From the listing below, tally the lines that include "carried". Return only the total.

........

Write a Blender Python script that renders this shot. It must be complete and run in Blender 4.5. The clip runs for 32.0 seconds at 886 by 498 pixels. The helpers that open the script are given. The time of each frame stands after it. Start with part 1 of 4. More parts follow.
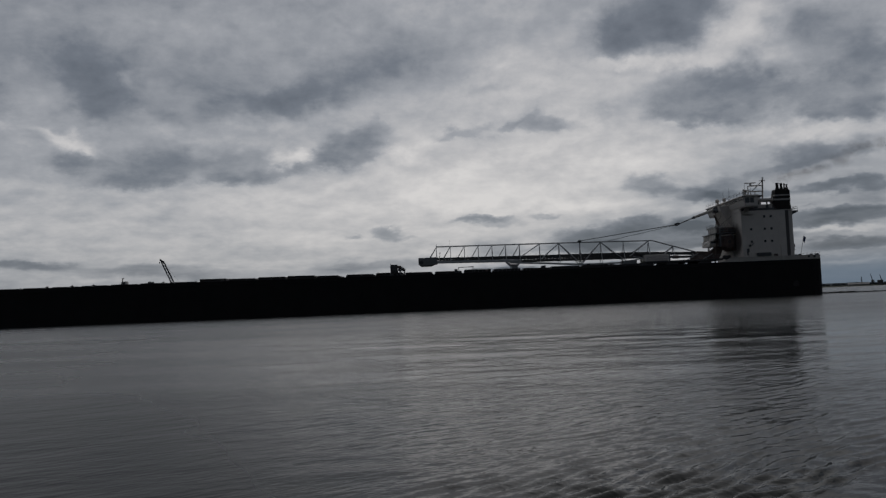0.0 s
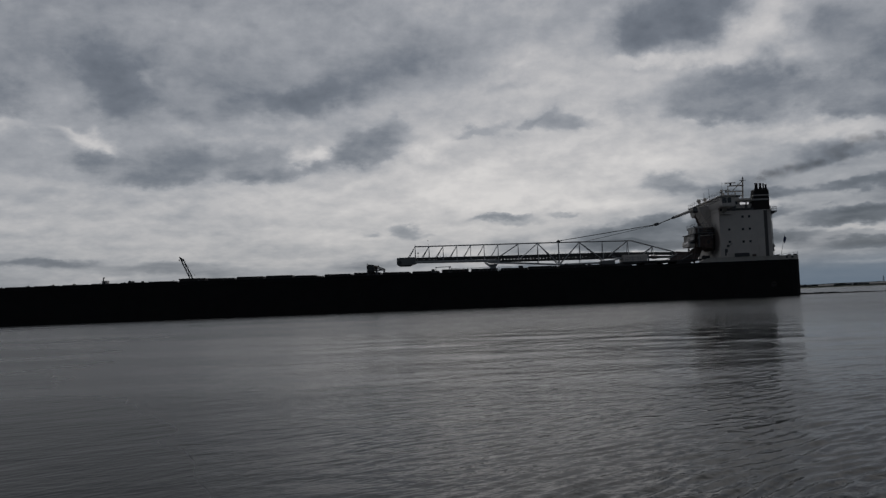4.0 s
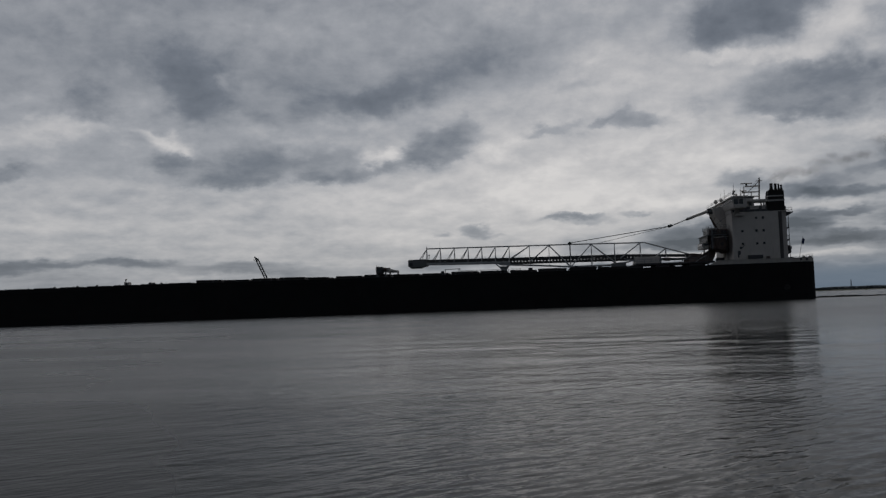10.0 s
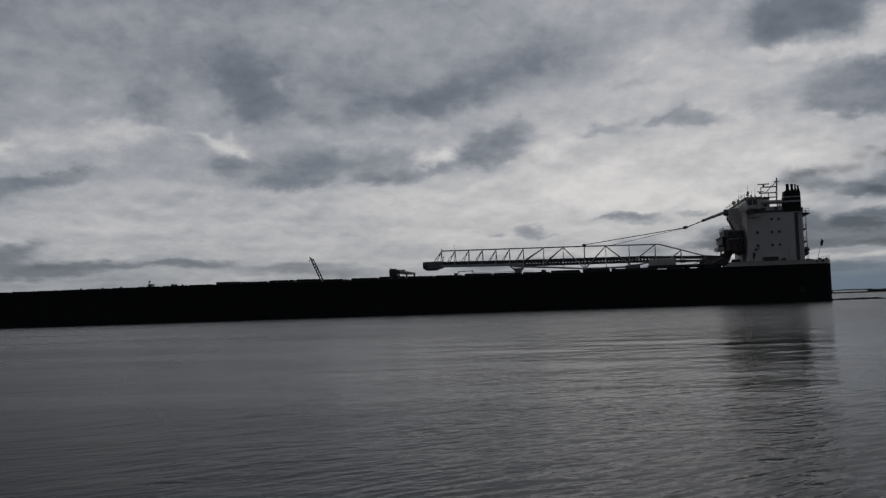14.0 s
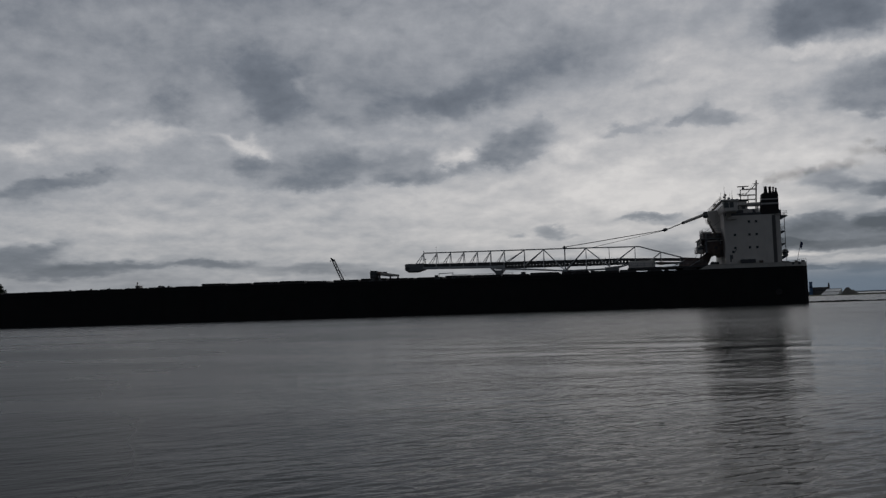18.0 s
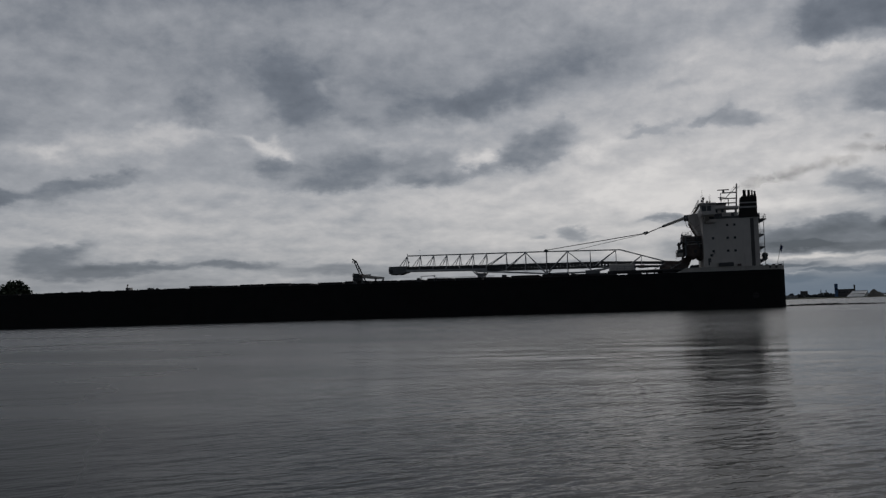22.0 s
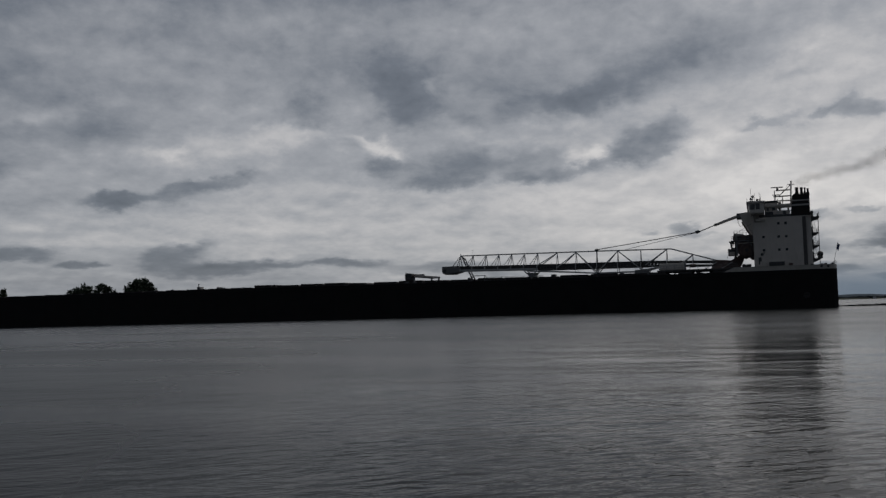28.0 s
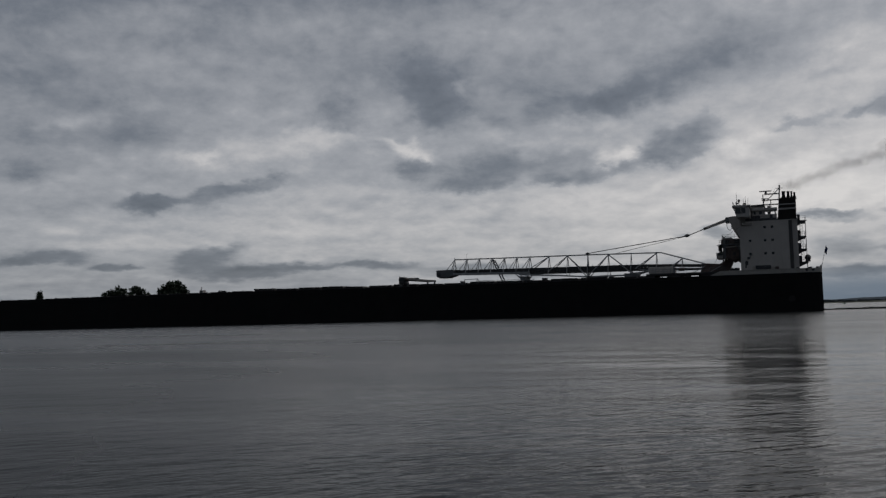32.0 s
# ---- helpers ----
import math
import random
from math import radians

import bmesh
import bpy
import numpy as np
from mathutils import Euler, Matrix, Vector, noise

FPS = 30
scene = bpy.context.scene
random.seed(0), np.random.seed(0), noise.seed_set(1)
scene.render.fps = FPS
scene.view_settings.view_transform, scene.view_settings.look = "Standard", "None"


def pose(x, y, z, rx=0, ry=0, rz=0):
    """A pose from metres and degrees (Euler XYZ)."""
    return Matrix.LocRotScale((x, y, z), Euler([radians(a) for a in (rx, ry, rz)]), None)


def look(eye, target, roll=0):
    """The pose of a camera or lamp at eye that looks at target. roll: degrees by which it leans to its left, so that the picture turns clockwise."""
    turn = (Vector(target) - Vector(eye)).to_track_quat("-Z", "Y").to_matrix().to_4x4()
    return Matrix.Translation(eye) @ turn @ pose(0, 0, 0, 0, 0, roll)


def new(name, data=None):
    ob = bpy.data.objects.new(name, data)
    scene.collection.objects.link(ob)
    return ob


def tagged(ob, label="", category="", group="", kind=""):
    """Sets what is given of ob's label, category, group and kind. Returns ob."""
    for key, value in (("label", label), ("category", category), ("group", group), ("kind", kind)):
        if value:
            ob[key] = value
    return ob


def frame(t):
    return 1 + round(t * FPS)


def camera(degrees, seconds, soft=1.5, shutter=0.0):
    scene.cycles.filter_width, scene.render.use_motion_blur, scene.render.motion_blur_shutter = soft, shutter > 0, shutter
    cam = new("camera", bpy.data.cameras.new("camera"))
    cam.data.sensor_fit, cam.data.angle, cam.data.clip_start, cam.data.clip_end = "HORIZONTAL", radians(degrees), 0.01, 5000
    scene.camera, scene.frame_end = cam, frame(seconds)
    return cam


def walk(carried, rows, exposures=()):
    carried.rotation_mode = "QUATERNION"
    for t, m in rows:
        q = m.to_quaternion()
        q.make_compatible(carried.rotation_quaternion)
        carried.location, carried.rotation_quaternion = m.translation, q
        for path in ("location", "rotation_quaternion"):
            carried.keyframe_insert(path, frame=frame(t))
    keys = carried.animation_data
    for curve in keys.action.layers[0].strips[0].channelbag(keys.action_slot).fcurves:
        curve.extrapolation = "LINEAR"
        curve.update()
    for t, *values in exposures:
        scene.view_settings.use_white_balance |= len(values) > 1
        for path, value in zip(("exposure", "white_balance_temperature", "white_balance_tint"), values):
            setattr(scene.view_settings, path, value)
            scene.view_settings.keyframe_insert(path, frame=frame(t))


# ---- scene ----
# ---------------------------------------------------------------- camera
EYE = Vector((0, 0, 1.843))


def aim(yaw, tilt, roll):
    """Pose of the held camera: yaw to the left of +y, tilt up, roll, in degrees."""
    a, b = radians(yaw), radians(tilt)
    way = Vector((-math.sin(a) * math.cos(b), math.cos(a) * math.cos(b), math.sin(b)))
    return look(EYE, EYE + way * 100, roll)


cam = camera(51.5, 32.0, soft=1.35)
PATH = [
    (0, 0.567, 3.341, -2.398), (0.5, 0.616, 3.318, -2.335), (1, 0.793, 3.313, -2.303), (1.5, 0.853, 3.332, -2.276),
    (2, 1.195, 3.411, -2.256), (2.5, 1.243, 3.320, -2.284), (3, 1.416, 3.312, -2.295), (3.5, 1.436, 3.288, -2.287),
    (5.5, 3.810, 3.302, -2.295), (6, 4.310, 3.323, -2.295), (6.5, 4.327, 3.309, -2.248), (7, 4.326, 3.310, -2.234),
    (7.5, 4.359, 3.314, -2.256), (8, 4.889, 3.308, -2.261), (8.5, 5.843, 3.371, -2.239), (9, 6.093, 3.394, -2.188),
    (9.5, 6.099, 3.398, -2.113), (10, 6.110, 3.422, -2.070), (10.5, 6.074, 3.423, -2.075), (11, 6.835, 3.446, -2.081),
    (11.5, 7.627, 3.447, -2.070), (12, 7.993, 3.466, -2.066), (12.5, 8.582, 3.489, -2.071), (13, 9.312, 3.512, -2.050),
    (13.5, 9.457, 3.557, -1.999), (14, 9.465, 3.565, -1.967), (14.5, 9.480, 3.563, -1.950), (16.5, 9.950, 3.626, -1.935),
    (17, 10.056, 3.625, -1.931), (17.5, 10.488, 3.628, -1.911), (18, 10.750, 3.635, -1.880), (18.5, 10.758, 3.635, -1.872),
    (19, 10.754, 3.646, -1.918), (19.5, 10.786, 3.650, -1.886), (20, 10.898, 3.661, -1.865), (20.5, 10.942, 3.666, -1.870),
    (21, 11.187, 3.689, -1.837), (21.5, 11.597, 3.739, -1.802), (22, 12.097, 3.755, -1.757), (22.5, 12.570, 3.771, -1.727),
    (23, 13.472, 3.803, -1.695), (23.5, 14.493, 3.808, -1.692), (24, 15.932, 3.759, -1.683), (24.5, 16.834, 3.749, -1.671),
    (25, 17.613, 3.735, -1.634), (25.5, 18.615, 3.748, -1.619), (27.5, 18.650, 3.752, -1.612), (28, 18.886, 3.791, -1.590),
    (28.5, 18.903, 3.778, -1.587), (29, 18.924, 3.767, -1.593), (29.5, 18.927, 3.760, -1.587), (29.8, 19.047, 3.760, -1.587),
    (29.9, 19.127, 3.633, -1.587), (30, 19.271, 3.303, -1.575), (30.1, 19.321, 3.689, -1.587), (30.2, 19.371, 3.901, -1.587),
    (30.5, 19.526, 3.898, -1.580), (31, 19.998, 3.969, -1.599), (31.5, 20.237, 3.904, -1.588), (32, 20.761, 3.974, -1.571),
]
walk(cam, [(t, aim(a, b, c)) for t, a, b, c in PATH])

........

Exercise solution: 6